The petitioner further charges that the affidavit used to procure the search warrant was signed with the fictitious signature of one "John Henderson." The petitioner cites a recent decision in this circuit holding that a fictitious signature on the affidavit for a search warrant renders the warrant void. United States ex rel. Jesse Pugh v. Pate, 401 F.2d 6 (7 Cir. 1968). Although the "slip opinion" filed on May 13, 1968, by the Illinois Supreme Court in People v. Smith, supra, does not indicate that the validity of the search warrant was challenged on the ground that the signature on the supporting affidavit was fictitious, the petitioner calls this court's attention to the fact that the "slip opinion" includes a statement that "the signing of a fictitious name to an affidavit for a search warrant is not grounds for quashing a search warrant [citing cases]." On June 21, 1968, the Illinois Supreme Court filed its official opinion, and on September 24, 1968, that court modified the opinion by striking the above-quoted passage, which does not appear in the official published opinion. Because the only official opinion of the Illinois Supreme Court is that published under the authority of Ill.Rev.Stat. 1967, ch. 110A § 32, this court must consider only the September 24, 1968, ruling as the official ruling of that court. The opinion, in its final form, contains no mention of the validity of the signature of "John Henderson" on the supporting affidavit, nor does the Court directly rule upon the validity of the search warrant itself because of an allegedly improper supporting affidavit. Apparently, the Illinois Supreme Court considered the stricken sentence in question as dicta, and thus its elimination did not affect the issues raised and ruled upon in the opinion. Therefore, this court finds that the petitioner's contention that the search warrant was invalid ab initio because of a fictitious signature on the supporting affidavit was not raised nor ruled upon by the Supreme Court of Illinois, and the petitioner has failed to exhaust his state remedies with respect to this issue also. 28 U.S.C. § 2254.

This court is of the opinion, however, that even had the fictitious signature issue been properly raised and ruled upon by the Supreme Court of Illinois, the Pugh decision, supra, is not applicable to the instant case. Pugh was rendered by the Seventh Circuit on July 1, 1968. The petitioner's trial was concluded with sentencing on January 12, 1967. The court accepts the respondent's view that the Pugh decision cannot be given retroactive effect in light of the standards set by the United States Supreme Court in Johnson v. New Jersey, 384 U.S. 719, 86 S.Ct. 1772, 16 L.Ed.2d 882 (1966).
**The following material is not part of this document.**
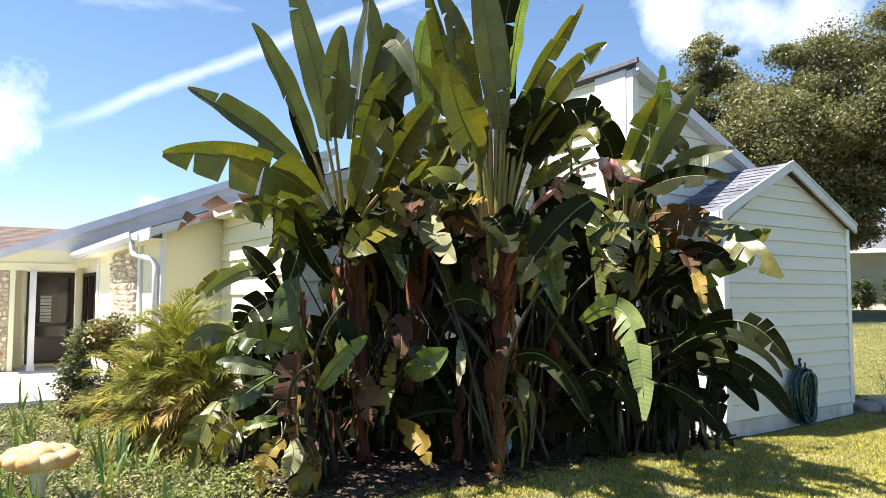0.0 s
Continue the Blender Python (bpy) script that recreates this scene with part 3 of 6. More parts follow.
for y0, y1, z0, z1 in ((DOOR[0] - 0.09, DOOR[0], 0.1, DOOR[3] + 0.09), (DOOR[1], DOOR[1] + 0.09, 0.1, DOOR[3] + 0.09), (DOOR[0], DOOR[1], DOOR[3], DOOR[3] + 0.09)):
    part("door_trim", box(DX, DX + 0.022, y0, y1, z0, z1, 0.003), CREAM, house)
part("threshold", box(DX, DX + 0.10, DOOR[0], DOOR[1], 0.10, 0.16, 0.006), NBCREAM, house, "ochre door sill")


def stone_face(parent, u0, u1, z0, z1, plane, size, seed, facing="y"):
    """Irregular fieldstones set proud of their mortar bed, in broken courses on a wall that faces the lawn."""
    rnd = random.Random(seed)
    z = z0
    while z < z1 - 0.05:
        hgt = min(size * rnd.uniform(0.5, 1.25), z1 - z)
        u = u0
        while u < u1 - 0.04:
            wid = min(size * rnd.uniform(0.5, 1.7), u1 - u)
            g, out = 0.010, rnd.uniform(0.025, 0.075)
            j = lambda: rnd.uniform(-0.032, 0.032)
            corner = [(u + g + abs(j()), z + g + abs(j())), (u + wid * 0.5, z + g * 0.5), (u + wid - g - abs(j()), z + g + abs(j())), (u + wid - g, z + hgt * 0.55),
                      (u + wid - g - abs(j()), z + hgt - g - abs(j())), (u + wid * 0.45, z + hgt - g * 0.5), (u + g + abs(j()), z + hgt - g - abs(j())), (u + g, z + hgt * 0.5)]
            bm = bmesh.new()
            cu, cz = u + wid / 2, z + hgt / 2
            back = [bm.verts.new((a, plane, b) if facing == "y" else (plane, a, b)) for a, b in corner]
            shrunk = [(cu + (a - cu) * 0.82, out + j() * 0.6, cz + (b - cz) * 0.82) for a, b in corner]
            front = [bm.verts.new((a, plane - o, b) if facing == "y" else (plane + o, a, b)) for a, o, b in shrunk]
            bm.faces.new(front)
            for i in range(8):
                bm.faces.new((back[i], back[(i + 1) % 8], front[(i + 1) % 8], front[i]))
            bmesh.ops.recalc_face_normals(bm, faces=bm.faces)
            part("stone", bm, STONE, parent)
            u += wid
        z += hgt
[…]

In that opinion, Chief Justice Earl Warren stated that a ruling on constitutional rights should be retroactively applied when

    "* * * the rule affected `the very integrity of the
  fact-finding process' and averted `the clear danger
  of convicting the innocent.'" Id. at 727-728, 86
  S.Ct. at 1778.

The rule handed down in Mapp v. Ohio, 367 U.S. 643, 81 S.Ct. 1684, 6 L.Ed.2d 1081 (1961), excluding evidence obtained in an unreasonable search and seizure, was not applied retroactively in Linkletter v. Walker, 381 U.S. 618, 85 S.Ct. 1731, 14 L.Ed.2d 601 (1965). The Linkletter decision held that the exclusionary rule was calculated to prevent unreasonable searches and seizures in the future, and not to repair former convictions based on illegally seized evidence. The Pugh decision is directed at police procedure in procuring search warrants and does not affect "the very integrity of the fact-finding process," nor does it avert "the clear danger of convicting the innocent." Therefore, the Pugh doctrine should not be retroactively applied. The petitioner's constitutional rights were not violated under the Illinois decisions applicable prior to Pugh. See People v. Mack, 12 Ill.2d 151, 145 N.E.2d 609 (1957).

Finally, the petitioner asserts that his constitutional rights under the Sixth Amendment were denied because he was not allowed to confront and cross-examine the alleged informer, John Henderson, at the preliminary hearing to quash the search warrant and suppress the narcotics seized. This issue was raised and ruled upon by the Illinois Supreme Court in People v. Smith, supra. The Court ruled that where a search warrant leading to a defendant's arrest for illegal possession of narcotics was issued upon an informer's affidavit alleging a recent purchase of narcotics from the defendant, it was not necessary to produce the informer as a witness at the preliminary hearing on the defendant's motion to suppress. The Court concluded that since the informer was not a material witness on the issue of the defendant's guilt or innocence under the offense charged, the prosecution had a legitimate and overriding interest in protecting the identity of the informer by refusing to produce him. This holding is in conformity with enunciated federal standards concerning the "informer's privilege," and therefore, the petitioner's constitutional rights were not violated by nonproduction of the informer. See McCray v. Illinois, 386 U.S. 300, 312-313, 87 S.Ct. 1056, 18 L.Ed.2d 62 (1967).

It is therefore ordered that the petition for a writ of habeas corpus be, and it is hereby denied. It is further ordered that the cause be, and it is hereby dismissed.